Transpilation merely changes the syntax to match the target environment, it does not add missing capabilites, like Promises and Generators. To do that, a polyfill like CoreJS  is needed. This is usually very tightly integrated to the transpiler that the process is transparent.

# Optimization

Once the output chunks, bundles, and polyfills are assembled, we can then optimize the lot further. Usually, this means to optimise for size with libraries such as Terser . We do this by renaming functions and variables to shorter names, and removing excess optional syntax such as whitespaces and comments.

It is theoretically possible to optimize for other properties, such as performance. This is common in compiled languages where the target is assembly. GCC  for instance, has a number of techniques like loop-unrolling, loop-invariants, and many more that preserve logic, but ordered differently to optimize performance. Such optimizing transpilers don't really exist for Javascript, as far as I know, but could in theory, be useful in scenarios where network speed is not a problem, but computational performance is.

Indeed, the optimization process is basically a transpilation process too. It takes unoptimized code, and produces optimized code.

# Sourcemaps

With all the conversions from source to output, the mapping from source to output code is lost, making debugging difficult. Sourcemaps are JSON files with a particular format that provides such a map. The original source can be embedded within the sourcemap, or omitted to provide source anonymity.

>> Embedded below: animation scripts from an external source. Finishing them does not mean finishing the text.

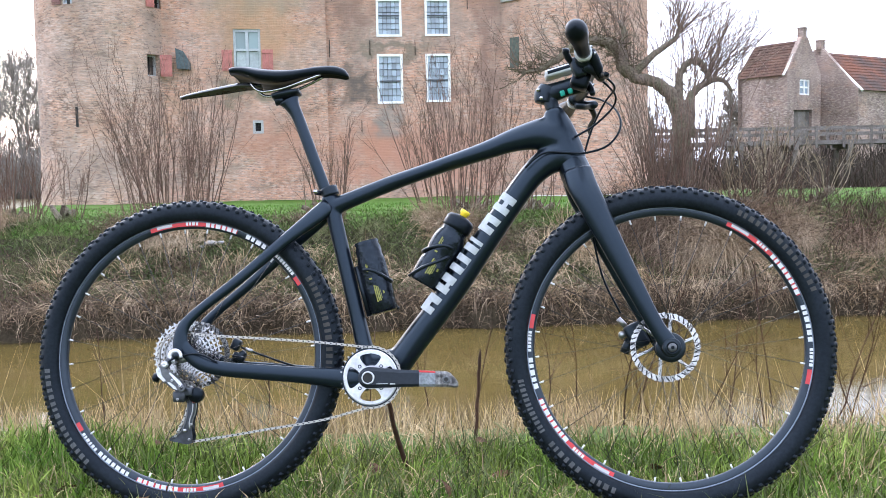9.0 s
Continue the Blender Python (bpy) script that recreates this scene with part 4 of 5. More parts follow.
bank_strands("bank_straw", 26000, 91, -13, 14, 16.95, 18.7, 0.42, 0.011, STRAW_DARK, "matted brown dead grass on the moat bank", 2.2, 0.6, 40, 0.17)
bank_strands("bank_straw_pale", 10000, 92, -13, 14, 16.95, 18.6, 0.75, 0.010, STRAW_PALE, "pale dry grass on the moat bank", 2.4, 0.6, 55, 0.15)
bank_strands("bank_moss", 76000, 98, -13, 14, 17.45, 20.0, 0.17, 0.018, BANK_GRASS, "mossy green growth on the moat bank", 1.2, 0.8, 130, 0.28)
bank_strands("bank_green", 36000, 93, -13, 14, 17.5, 20.6, 0.28, 0.014, BANK_GRASS, "green grass on the upper moat bank", 1.0, 1.0, 45, 0.34)
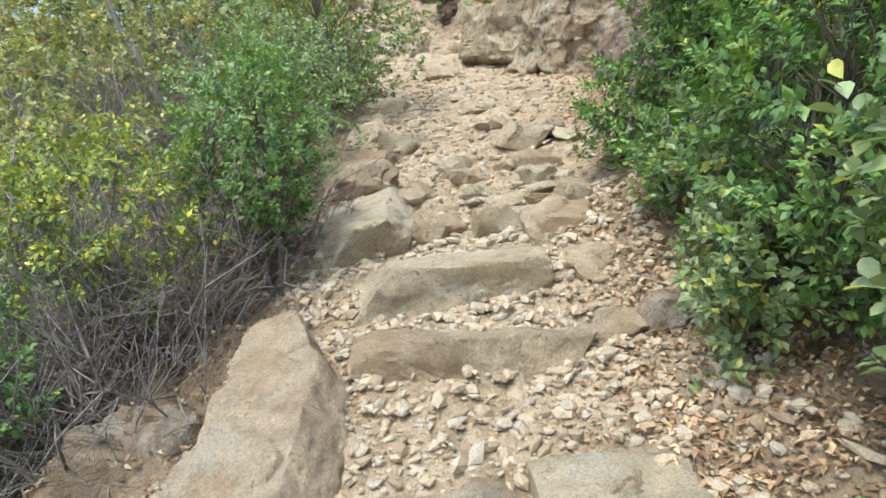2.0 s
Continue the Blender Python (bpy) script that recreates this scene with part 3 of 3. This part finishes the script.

Each transpilation step, including optimization, produces its own source map, but we are typically interested only in the net source map.

# Summary

There is fair complexity to convert source code to production Javascript. Bundling is necessary to combine multiple modules into a single one, but comes with a cache cost. Splitting the bundle into chunks improves caching, but is bundler specific. ES Modules provide a native way to solve both these issues.

Transpilers and polyfills will likely never be rid of completely, because there will likely always be newer features introduced faster than standards and browsers can keep up with. Optimization for size is important to optimise for transfer speed. Finally, source maps provide a mechanism to debug the original source code.